Angka pernikahan yang menurun dalam beberapa dekade terakhir memunculkan banyak pertanyaan tentang perubahan besar yang terjadi di masyarakat, terutama terkait kesetaraan gender. Di Indonesia dan banyak negara lainnya, peningkatan kesetaraan gender tak hanya mendorong perempuan untuk memiliki karier dan kemandirian finansial, tetapi juga memberikan mereka kebebasan untuk lebih selektif dalam menentukan pasangan. Di sisi lain, kemapanan finansial pria yang dulu dianggap sebagai syarat utama untuk berumah tangga kini juga mengalami perubahan. Apa dampak dari semua ini bagi masa depan masyarakat?
1. Kemandirian Finansial Wanita yang Semakin Kuat
Dulu, kemapanan pria sering kali menjadi daya tarik utama dalam pernikahan, terutama karena pernikahan dianggap sebagai bentuk keamanan finansial bagi wanita. Namun, kesetaraan gender kini telah memungkinkan wanita untuk memiliki kemandirian finansial yang kuat. Semakin banyak perempuan di Indonesia yang berkarier, mengejar pendidikan tinggi, dan meraih posisi strategis di dunia kerja. Hal ini membuat wanita merasa tidak lagi harus tergantung pada pria untuk mencapai kemapanan ekonomi.
Ketika perempuan memiliki pendapatan yang setara atau bahkan lebih tinggi dari pria, ekspektasi mereka terhadap calon pasangan juga berubah. Wanita yang mapan secara finansial lebih cenderung mencari pasangan yang bisa memberikan dukungan emosional dan intelektual, bukan hanya dukungan finansial. Hal ini menyebabkan mereka lebih selektif dalam menentukan pasangan dan, sebagai akibatnya, banyak yang menunda atau bahkan memilih untuk tidak menikah.
2. Menurunnya Kemapanan Pria di Tengah Ketatnya Persaingan
Perubahan lain yang tampak adalah bahwa pria saat ini tidak lagi dianggap sebagai satu-satunya pencari nafkah dalam keluarga. Dengan masuknya wanita dalam dunia kerja dan meningkatnya persaingan, pria dihadapkan pada tantangan untuk mempertahankan posisi ekonomi mereka. Kondisi ini diperparah dengan tingginya biaya hidup di kota-kota besar yang membuat banyak pria merasa belum cukup mapan untuk memulai rumah tangga.
Di sisi lain, standar sosial yang masih mengharapkan pria sebagai penopang utama finansial keluarga justru bisa menjadi tekanan tersendiri bagi mereka.
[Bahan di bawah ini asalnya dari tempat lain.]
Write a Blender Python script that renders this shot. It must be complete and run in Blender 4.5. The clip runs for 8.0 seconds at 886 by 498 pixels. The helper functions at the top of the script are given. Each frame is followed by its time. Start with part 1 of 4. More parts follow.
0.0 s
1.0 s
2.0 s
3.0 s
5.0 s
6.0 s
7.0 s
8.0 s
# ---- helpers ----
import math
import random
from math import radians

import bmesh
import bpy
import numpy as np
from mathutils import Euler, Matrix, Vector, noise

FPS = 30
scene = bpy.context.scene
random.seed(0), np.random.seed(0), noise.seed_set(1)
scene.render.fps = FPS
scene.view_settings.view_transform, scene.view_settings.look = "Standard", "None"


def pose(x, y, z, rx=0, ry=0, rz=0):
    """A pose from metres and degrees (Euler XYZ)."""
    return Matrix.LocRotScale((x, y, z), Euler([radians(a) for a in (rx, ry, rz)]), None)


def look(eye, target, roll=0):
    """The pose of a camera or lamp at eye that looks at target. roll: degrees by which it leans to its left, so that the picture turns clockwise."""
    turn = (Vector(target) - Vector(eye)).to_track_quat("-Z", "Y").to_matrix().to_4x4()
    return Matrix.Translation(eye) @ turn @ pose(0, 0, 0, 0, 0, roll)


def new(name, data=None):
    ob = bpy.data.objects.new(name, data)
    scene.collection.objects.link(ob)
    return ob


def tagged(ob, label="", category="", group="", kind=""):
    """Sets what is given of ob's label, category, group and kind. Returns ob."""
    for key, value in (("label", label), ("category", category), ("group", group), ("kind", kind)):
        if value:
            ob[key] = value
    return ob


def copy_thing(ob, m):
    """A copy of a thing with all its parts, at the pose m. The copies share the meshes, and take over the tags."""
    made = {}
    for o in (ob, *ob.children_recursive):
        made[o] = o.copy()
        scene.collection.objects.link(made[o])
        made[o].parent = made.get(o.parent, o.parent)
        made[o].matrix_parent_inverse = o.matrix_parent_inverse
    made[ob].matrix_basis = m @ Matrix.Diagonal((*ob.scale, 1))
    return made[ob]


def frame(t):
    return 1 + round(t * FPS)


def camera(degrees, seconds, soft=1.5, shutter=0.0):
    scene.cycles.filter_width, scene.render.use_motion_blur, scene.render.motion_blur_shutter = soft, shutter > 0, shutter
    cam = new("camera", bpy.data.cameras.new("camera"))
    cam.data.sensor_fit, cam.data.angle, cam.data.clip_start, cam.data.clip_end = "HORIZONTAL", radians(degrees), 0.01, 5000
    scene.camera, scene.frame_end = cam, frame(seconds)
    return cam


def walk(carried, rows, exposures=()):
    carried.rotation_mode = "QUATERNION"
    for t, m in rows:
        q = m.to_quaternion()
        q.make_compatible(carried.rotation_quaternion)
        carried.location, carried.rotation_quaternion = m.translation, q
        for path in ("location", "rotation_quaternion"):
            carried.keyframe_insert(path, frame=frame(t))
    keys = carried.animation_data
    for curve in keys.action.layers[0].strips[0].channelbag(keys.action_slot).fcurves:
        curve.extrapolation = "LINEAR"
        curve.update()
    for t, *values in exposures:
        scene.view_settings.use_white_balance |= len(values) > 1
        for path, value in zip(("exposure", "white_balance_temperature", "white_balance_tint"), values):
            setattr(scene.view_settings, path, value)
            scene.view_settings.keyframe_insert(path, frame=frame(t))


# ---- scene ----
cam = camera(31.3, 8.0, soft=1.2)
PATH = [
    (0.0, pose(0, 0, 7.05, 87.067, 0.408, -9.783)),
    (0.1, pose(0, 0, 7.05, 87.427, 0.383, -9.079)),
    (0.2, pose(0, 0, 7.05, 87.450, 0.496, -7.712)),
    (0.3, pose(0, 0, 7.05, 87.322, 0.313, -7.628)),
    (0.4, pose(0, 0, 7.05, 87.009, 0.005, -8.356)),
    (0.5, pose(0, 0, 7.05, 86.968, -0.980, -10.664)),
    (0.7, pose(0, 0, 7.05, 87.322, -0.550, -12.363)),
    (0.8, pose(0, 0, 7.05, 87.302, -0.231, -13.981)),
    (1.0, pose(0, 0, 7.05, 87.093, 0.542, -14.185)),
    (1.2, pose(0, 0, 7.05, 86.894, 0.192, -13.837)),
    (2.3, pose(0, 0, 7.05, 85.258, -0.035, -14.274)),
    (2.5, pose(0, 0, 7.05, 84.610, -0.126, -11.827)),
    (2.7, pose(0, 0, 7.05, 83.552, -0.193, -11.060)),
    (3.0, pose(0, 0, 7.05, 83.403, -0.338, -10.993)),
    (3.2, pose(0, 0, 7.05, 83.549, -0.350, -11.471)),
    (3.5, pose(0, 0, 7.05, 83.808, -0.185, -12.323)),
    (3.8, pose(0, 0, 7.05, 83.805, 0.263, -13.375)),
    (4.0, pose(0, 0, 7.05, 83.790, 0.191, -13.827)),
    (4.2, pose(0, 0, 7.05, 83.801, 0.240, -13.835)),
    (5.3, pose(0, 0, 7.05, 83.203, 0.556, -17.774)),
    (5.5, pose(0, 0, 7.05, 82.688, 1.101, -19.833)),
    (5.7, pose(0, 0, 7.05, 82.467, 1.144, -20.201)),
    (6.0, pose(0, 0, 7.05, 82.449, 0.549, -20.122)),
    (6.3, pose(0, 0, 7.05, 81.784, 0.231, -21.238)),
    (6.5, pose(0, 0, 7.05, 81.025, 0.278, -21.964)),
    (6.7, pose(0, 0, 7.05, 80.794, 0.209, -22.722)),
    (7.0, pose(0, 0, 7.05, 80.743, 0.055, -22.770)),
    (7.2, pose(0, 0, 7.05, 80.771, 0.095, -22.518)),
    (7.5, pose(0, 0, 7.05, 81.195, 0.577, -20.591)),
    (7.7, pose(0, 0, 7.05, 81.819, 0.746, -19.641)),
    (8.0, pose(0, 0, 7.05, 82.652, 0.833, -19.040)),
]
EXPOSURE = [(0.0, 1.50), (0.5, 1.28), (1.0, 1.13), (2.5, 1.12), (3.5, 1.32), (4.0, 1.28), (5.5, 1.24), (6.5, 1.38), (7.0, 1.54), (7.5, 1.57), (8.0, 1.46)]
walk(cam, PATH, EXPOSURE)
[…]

Tekanan ini sering kali membuat pria merasa ragu untuk menikah jika mereka belum merasa memiliki kemapanan ekonomi yang stabil, sehingga berdampak pada menurunnya angka pernikahan.
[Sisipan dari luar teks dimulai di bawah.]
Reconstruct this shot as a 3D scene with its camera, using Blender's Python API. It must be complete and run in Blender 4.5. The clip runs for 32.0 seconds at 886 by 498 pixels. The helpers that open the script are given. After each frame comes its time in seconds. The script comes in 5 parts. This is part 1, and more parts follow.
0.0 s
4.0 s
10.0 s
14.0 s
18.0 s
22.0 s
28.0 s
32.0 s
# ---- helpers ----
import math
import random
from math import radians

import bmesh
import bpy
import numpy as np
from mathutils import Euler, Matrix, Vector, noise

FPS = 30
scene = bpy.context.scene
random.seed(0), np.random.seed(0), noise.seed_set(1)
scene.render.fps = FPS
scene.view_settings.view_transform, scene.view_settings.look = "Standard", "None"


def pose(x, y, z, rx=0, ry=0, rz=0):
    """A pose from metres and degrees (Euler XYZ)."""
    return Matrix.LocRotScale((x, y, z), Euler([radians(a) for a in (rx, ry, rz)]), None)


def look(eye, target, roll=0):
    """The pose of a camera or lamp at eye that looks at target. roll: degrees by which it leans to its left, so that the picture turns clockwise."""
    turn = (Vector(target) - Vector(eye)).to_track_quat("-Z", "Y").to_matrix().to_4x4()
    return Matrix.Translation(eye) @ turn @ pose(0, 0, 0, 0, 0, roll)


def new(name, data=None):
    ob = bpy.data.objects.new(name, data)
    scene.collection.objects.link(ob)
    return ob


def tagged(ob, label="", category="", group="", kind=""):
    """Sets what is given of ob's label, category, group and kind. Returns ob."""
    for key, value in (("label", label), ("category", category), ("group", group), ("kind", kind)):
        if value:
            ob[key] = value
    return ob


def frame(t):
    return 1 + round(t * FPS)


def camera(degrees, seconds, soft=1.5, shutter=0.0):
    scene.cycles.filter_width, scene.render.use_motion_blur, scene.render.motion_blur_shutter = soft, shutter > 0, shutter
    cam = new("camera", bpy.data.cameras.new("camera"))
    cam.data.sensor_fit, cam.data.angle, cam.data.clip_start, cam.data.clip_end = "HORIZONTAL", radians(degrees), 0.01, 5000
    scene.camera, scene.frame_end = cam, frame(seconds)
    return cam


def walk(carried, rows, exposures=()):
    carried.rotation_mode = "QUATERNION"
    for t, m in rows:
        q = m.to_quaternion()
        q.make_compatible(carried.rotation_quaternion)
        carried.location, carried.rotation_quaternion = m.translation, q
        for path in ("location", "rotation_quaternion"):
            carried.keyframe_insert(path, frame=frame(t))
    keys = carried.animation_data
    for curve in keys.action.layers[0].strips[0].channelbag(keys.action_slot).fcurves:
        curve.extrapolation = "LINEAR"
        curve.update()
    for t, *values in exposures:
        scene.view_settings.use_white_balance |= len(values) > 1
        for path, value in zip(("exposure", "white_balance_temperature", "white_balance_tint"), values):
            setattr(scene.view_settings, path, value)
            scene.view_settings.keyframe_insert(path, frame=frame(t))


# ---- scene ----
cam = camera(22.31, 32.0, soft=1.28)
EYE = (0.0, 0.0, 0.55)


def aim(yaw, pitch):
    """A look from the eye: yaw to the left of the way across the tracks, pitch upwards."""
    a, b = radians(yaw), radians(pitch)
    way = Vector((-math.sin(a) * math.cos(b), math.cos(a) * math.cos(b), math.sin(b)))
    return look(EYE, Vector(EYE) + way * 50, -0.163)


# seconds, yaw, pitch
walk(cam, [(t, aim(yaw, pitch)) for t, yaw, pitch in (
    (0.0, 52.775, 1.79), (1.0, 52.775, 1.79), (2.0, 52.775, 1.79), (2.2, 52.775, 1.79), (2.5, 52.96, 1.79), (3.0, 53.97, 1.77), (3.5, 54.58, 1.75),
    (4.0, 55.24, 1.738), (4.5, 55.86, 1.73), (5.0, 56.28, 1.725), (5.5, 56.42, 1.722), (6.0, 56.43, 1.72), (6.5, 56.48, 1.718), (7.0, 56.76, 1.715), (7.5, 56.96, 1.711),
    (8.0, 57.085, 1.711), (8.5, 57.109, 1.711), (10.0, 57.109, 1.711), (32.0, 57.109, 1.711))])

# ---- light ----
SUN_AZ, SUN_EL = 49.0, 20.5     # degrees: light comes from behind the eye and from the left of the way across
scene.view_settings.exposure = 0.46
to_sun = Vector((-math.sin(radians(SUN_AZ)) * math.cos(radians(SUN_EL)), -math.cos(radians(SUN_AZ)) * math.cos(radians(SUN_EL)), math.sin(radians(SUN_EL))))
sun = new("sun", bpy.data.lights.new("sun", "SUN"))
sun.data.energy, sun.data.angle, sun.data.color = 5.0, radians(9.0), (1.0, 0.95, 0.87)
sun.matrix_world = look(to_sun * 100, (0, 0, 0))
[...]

3. Dinamika Baru dalam Hubungan dan Pembagian Peran dalam Keluarga
Dengan tingginya pendapatan perempuan, peran tradisional dalam keluarga juga mengalami perubahan. Di masa lalu, pria dianggap sebagai kepala keluarga dan pencari nafkah utama, sementara wanita bertanggung jawab atas pengasuhan anak dan urusan rumah tangga. Namun, kini semakin banyak pasangan yang membagi peran dan tanggung jawab secara lebih setara, termasuk dalam hal finansial.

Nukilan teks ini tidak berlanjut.